Ad oggi Donald Trump si trova ad affrontare quattro accuse penali e una causa civile. La Corte Suprema in passato aveva dichiarato che i presidenti sono immuni dalla responsabilità civile per gli atti ufficiali e gli avvocati di Trump sostengono da mesi che questa protezione dovrebbe essere estesa anche ai procedimenti penali,  facendo riferimento alle accuse mosse a Trump di volere restare al potere dopo aver perso le elezioni del 2020 e di avere fatto pressioni sul  suo vicepresidente affinché si rifiutasse di certificare i risultati delle elezioni. La squadra del procuratore speciale Jack Smith però è stata categorica nell’affermare che questa immunità non esiste nella Costituzione degli Stati Uniti e che, in ogni caso, le azioni di Trump non rientravano nei suoi doveri ufficiali. Gli avvocati di Trump si sono rivolti alla corte d’appello di Washington, ma Smith ha chiesto alla Corte Suprema di intervenire per prima, nella speranza di ottenere una sentenza rapida e definitiva preservando la data del processo del 4 marzo. L’alta corte però ha respinto la richiesta, lasciando la questione alla corte d’appello. E il caso è stato discusso davanti ai giudici Florence Pan e J. Michelle Childs, nominati da Biden, un democratico, e Karen LeCraft Henderson, nominata alla panchina dal presidente George HW Bush, un repubblicano.

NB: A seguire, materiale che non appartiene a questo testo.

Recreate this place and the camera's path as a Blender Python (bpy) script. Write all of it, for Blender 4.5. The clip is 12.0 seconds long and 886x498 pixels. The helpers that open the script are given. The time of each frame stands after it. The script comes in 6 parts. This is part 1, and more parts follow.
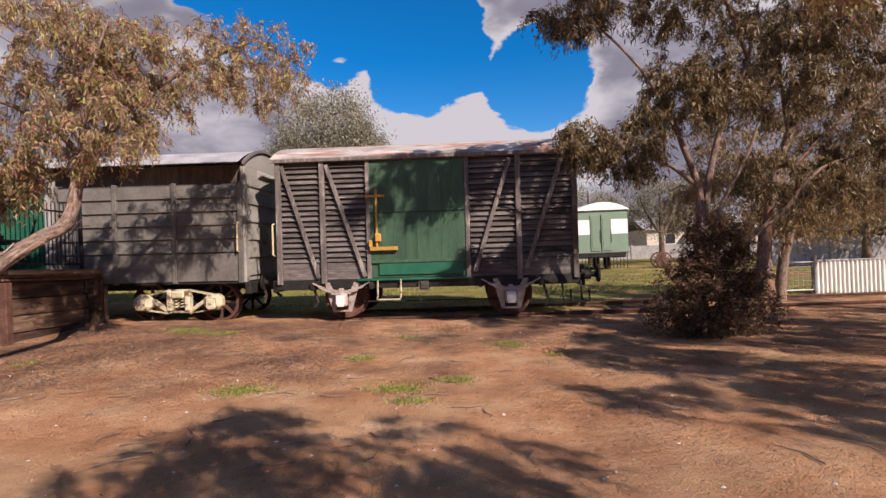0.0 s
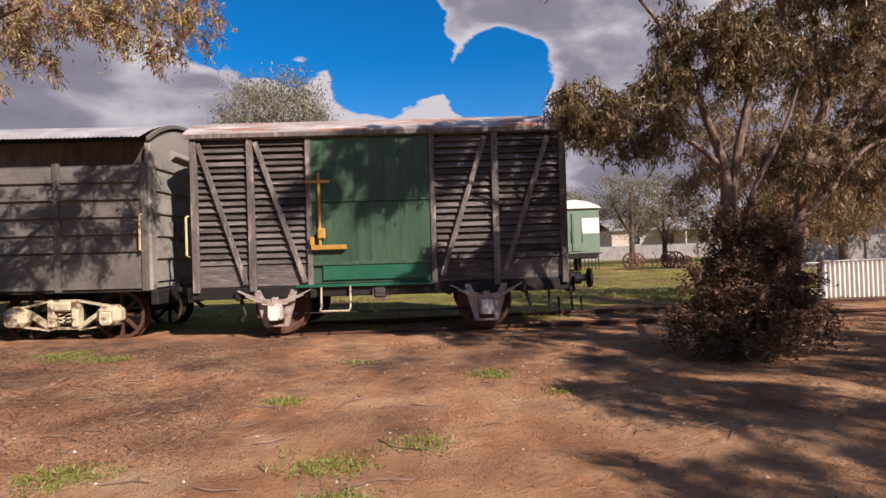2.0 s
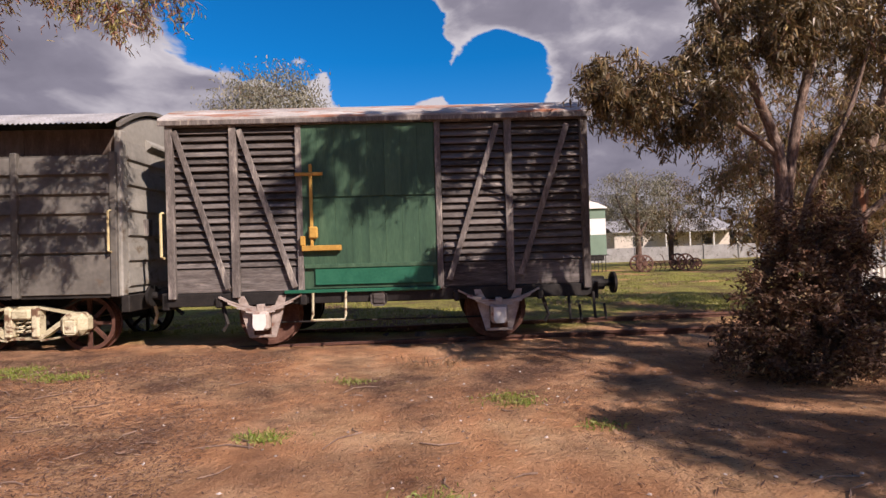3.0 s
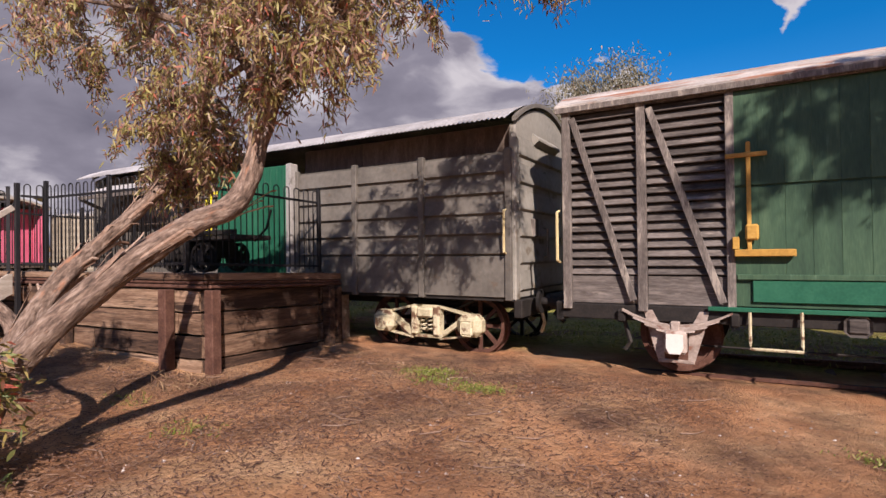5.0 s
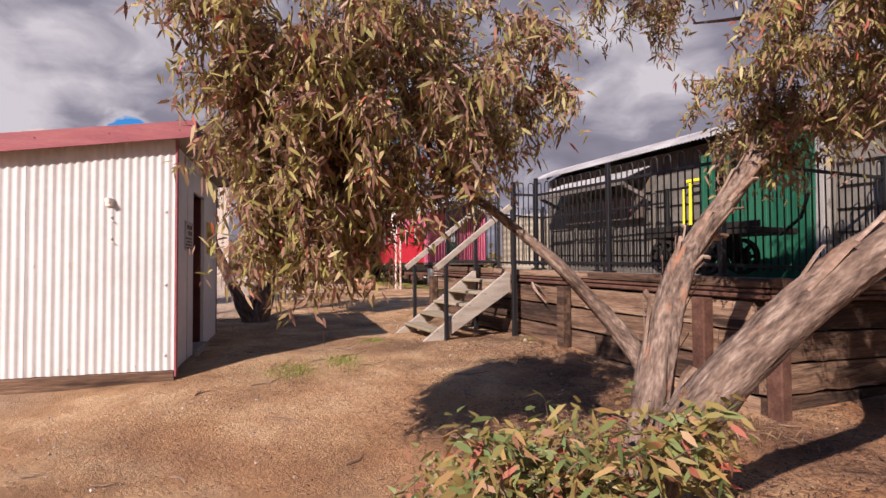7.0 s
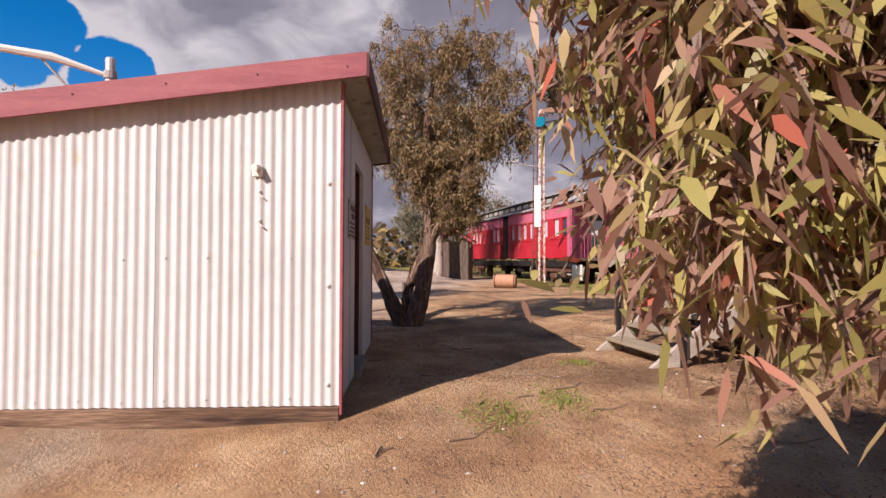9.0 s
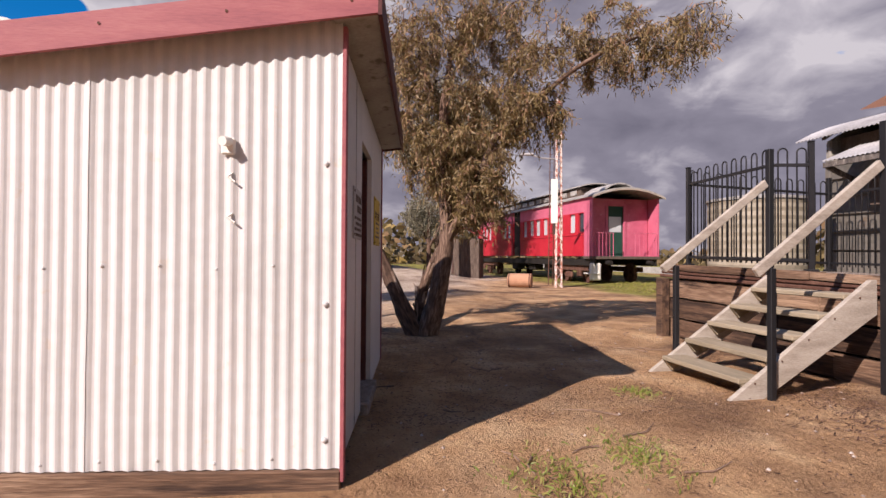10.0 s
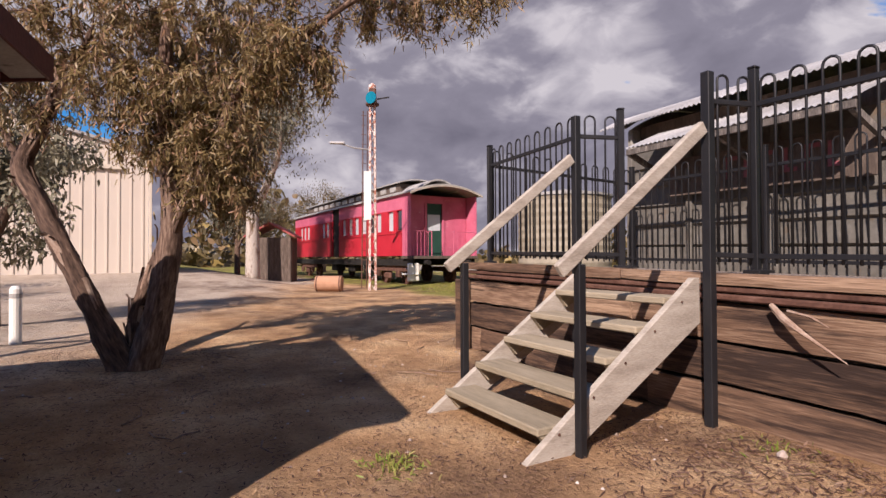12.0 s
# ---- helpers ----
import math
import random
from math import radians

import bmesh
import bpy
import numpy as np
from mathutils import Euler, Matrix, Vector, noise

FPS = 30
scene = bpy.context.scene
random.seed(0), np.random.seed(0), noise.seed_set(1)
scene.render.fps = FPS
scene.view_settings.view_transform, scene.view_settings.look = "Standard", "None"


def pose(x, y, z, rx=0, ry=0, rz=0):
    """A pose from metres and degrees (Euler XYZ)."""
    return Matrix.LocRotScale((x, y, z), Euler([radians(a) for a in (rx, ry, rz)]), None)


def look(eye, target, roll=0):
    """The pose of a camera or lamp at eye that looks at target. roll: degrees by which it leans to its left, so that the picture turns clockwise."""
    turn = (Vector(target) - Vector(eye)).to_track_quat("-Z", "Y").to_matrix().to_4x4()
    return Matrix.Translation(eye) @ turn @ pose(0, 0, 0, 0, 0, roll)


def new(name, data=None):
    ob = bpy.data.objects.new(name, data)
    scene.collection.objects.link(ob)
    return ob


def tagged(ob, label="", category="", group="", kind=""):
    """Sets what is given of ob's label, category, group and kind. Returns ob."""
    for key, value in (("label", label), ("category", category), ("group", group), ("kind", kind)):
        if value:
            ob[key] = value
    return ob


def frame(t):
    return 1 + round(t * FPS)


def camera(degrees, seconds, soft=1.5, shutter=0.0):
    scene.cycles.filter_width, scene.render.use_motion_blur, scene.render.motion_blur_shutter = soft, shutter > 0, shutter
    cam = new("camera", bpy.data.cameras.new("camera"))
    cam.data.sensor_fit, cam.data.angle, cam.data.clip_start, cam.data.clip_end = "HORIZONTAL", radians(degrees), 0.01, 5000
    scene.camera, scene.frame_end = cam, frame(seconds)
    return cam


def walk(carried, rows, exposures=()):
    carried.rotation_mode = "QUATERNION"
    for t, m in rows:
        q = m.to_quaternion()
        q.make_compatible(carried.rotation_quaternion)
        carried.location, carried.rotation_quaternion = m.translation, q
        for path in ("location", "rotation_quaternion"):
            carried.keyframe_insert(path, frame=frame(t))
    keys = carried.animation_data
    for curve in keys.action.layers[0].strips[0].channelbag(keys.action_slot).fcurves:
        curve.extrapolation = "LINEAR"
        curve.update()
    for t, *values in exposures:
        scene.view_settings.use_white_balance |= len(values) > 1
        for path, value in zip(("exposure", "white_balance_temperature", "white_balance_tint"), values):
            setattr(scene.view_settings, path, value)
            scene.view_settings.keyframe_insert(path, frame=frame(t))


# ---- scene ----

Cosa è accaduto in precedenza

L’accusa dell’ex presidente Donald Trump di ritenere il consigliere speciale Jack Smith in difetto per aver presentato documenti giudiziari sul caso di interferenza elettorale che lo riguardava mentre il caso è in pausa, è stata boccata da un giudice federale. L’ordine di sospendere il caso in attesa dell’appello di Trump contro una sentenza sfavorevole “non vietava chiaramente e inequivocabilmente” le azioni di Smith, ha scritto il giudice Tanya Chutkan in un’ordinanza del tribunale federale di Washington, DC. “Rispettare la scadenza per la presentazione della domanda non è la stessa cosa che vietarla affermativamente”, ha scritto. La Chutkan però ha accolto la richiesta di Trump secondo cui Smith e gli altri partiti dovevano ottenere il suo permesso prima di presentare ulteriori istanze preliminari precisando di non aver riscontrato alcuna azione compiuta in malafede.

Il caso di Washington è uno dei quattro procedimenti giudiziari che Trump ha dovuto affrontare. In Florida per esempio, è stato accusato di aver conservato illegalmente documenti riservati nella sua tenuta di Mar-a-Lago, un caso per il quale sarà processato a maggio. In ogni caso, per tutti i casi, Trump ha negato qualsiasi addebito.